I find it fascinating that the 1970s are so widely vaunted as "The Golden Age Of Television". Can somebody please explain? For instance, the BBC's "I Love The 1970s" site places Monty Python in 1970.
It began in 1969.
"Ah," say '70s fans," but it was at its height in the early '70s!"
Oh, I see.
Not The Nine O'Clock News was "at its height", and indeed had the line-up we all remember, in the early 1980s.
But it appears on the BBC "I Love The 1970s" site on the 1979 page.
"Ah," say '70s fans, "But it BEGAN in 1979."
Um... er... does not compute.
Meanwhile, let's not forget the 1970s had its fair share of dross (Take The Wife or Rings On Their Fingers, anybody?).
And for every The Sweeney there was a few dozen flops.
And didn't the 1960s and 1980s also have lashings of memorable and innovative TV shows?
I think they did.
Do we reject the 1960s because the shows were largely in black and white?

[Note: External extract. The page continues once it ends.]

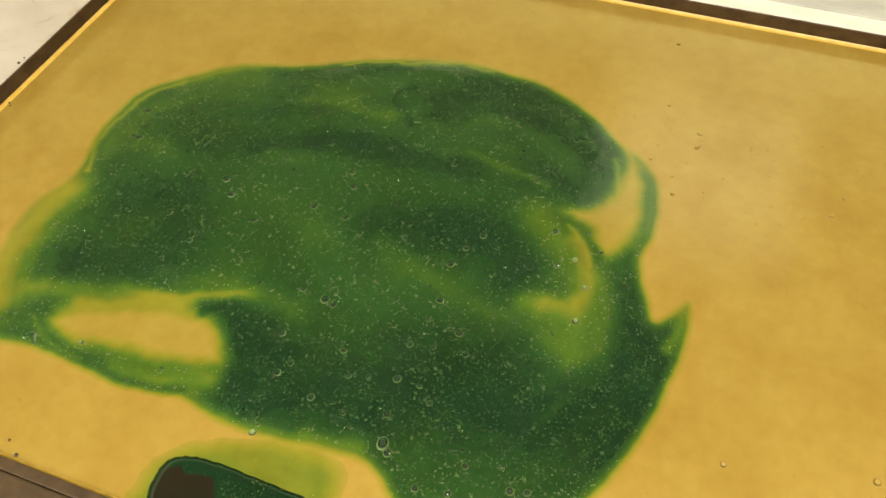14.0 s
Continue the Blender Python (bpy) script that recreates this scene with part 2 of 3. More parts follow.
part("window_frame", box(boxed(WIN[0], WIN[1], -0.045, -0.004, WIN[2] - 0.05, WIN[2]), WIN[0], WIN[1], -0.045, -0.004, WIN[3], WIN[3] + 0.05), DARKWOOD, window)
EDGES = (WIN[0], -0.31, -0.26, WIN[1])
for x0, x1 in ((EDGES[0], EDGES[1]), (EDGES[2], EDGES[3])):
    part("pane", boxed(x0, x1, -0.030, -0.012, WIN[2], WIN[3]), FROSTED, window, "frosted pane bright with daylight")
# unseen glowing pane, added to brighten the reflection on the syrup's left
west = tagged(new("reflection_window"), "added unseen glowing frosted pane with a dark wooden frame", "window", kind="structure")
west.location = (X0, 0, 0)
part("window_frame", box(boxed(0.004, 0.045, -2.6, 3.35, 1.67, 1.72), 0.004, 0.045, -2.6, 3.35, 2.64, 2.69), DARKWOOD, west)
part("pane", boxed(0.012, 0.030, -2.6, 3.35, 1.72, 2.64), SIDE_GLOW, west, "added glowing frosted pane")
part("mullion", boxed(EDGES[1], EDGES[2], -0.045, -0.004, WIN[2], WIN[3]), DARKWOOD, window)


def ceiling_light(x, y, sx, sy, shine):
    thing = new("ceiling_light")
    thing.location = (x, y, CEIL)
    part("housing", boxed(-sx / 2 - 0.03, sx / 2 + 0.03, -sy / 2 - 0.03, sy / 2 + 0.03, -0.035, 0.0, bevel=0.006), PLASTER, thing)
    part("diffuser", boxed(-sx / 2, sx / 2, -sy / 2, sy / 2, -0.06, -0.034, bevel=0.006), shine, thing, "glowing warm white diffuser")
    return tagged(thing, "flat ceiling light with a glowing warm diffuser", "light", "ceiling lights")


for x, y, sx, sy, power in LAMPS:
    ceiling_light(x, y, sx, sy, LAMP_GLOW)
ceiling_light(0.55, 2.72, 1.00, 1.05, DIM_GLOW)

# ---- the cooling table ----
WX0, WX1, WY0, WY1 = -0.521, 1.270, -0.275, 0.597      # inside of the rails
WXN = -0.599                                            # the west rail runs askew: its near end
RAIL = 0.024
table = new("cooling_table")
table.location = (0, 0, FLOOR)
up = -FLOOR


def table_part(name, bm, mat, label=""):
    bmesh.ops.translate(bm, vec=(0, 0, up), verts=bm.verts)
    return part(name, bm, mat, table, label)




def slanted(x_near, x_far, w_near, w_far, z0, z1, y0, y1):
    """A box whose two long sides run askew along y."""
    bm = bmesh.new()
    v = [bm.verts.new(p) for z in (z0, z1) for p in ((w_near, y0, z), (x_near, y0, z), (x_far, y1, z), (w_far, y1, z))]
    for f in ((3, 2, 1, 0), (4, 5, 6, 7), (0, 1, 5, 4), (1, 2, 6, 5), (2, 3, 7, 6), (3, 0, 4, 7)):
        bm.faces.new([v[k] for k in f])
    bmesh.ops.recalc_face_normals(bm, faces=bm.faces)
    return bm


table_part("bed", boxed(WXN - 0.03, WX1 + 0.03, WY0 - 0.034, WY1 + 0.034, -0.05, -0.010), STEEL, "flat steel bed")
table_part("rail", slanted(WXN, WX0, WXN - 0.003, WX0 - 0.003, -0.010, RAIL + 0.001, WY0, WY1), IRON)
table_part("rail", boxed(WX0 - 0.010, WX1 + 0.010, WY1, WY1 + 0.003, -0.010, RAIL, bevel=0.0012), IRON)
table_part("rail", boxed(WXN - 0.010, WX1 + 0.010, WY0 - 0.012, WY0, -0.010, RAIL - 0.012, bevel=0.0012), IRON)
table_part("rail", boxed(WX1, WX1 + 0.010, WY0, WY1, -0.010, RAIL, bevel=0.0012), IRON)
table_part("rail_cap", boxed(WX0 - 0.010, WX1 + 0.012, WY1 + 0.0033, WY1 + 0.032, -0.010, RAIL + 0.0005, bevel=0.0015), CAP, "bright worn steel capping strip")
table_part("rail_cap", boxed(WXN - 0.010, WX1 + 0.012, WY0 - 0.05, WY0 - 0.0125, -0.010, RAIL - 0.010, bevel=0.003), IRON, "brown syrup-smeared iron edge")
for x in (WX0 + 0.06, WX1 - 0.12):
    for y in (WY0 + 0.05, WY1 - 0.11):
        table_part("leg", boxed(x, x + 0.06, y, y + 0.06, FLOOR, -0.05, bevel=0.004), STEEL)
tagged(table, "steel cooling table with raised browned iron rails", "table")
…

Do we reject the 1980s because it was the era of Thatcher and Reagan?
The "Golden Age of Coronation Street" is also apparently the 1970s. But the show slipped catastrophically in the ratings in the early '70s! And I find many of those episodes unwatchable. Things perked up brilliantly when Bill Podmore became producer in 1976, but that hardly qualifies the WHOLE of the 1970s as being the "Golden Age" of Corrie, does it?
The '70s had some great TV.
It also had loads of trash.
Rather like the 1960s and 1980s.
So, people, please try and CONVINCE me otherwise, please! Try to make me see what you see.
And comments such as:
"70s woz great, wot are you talking about?" will not be published.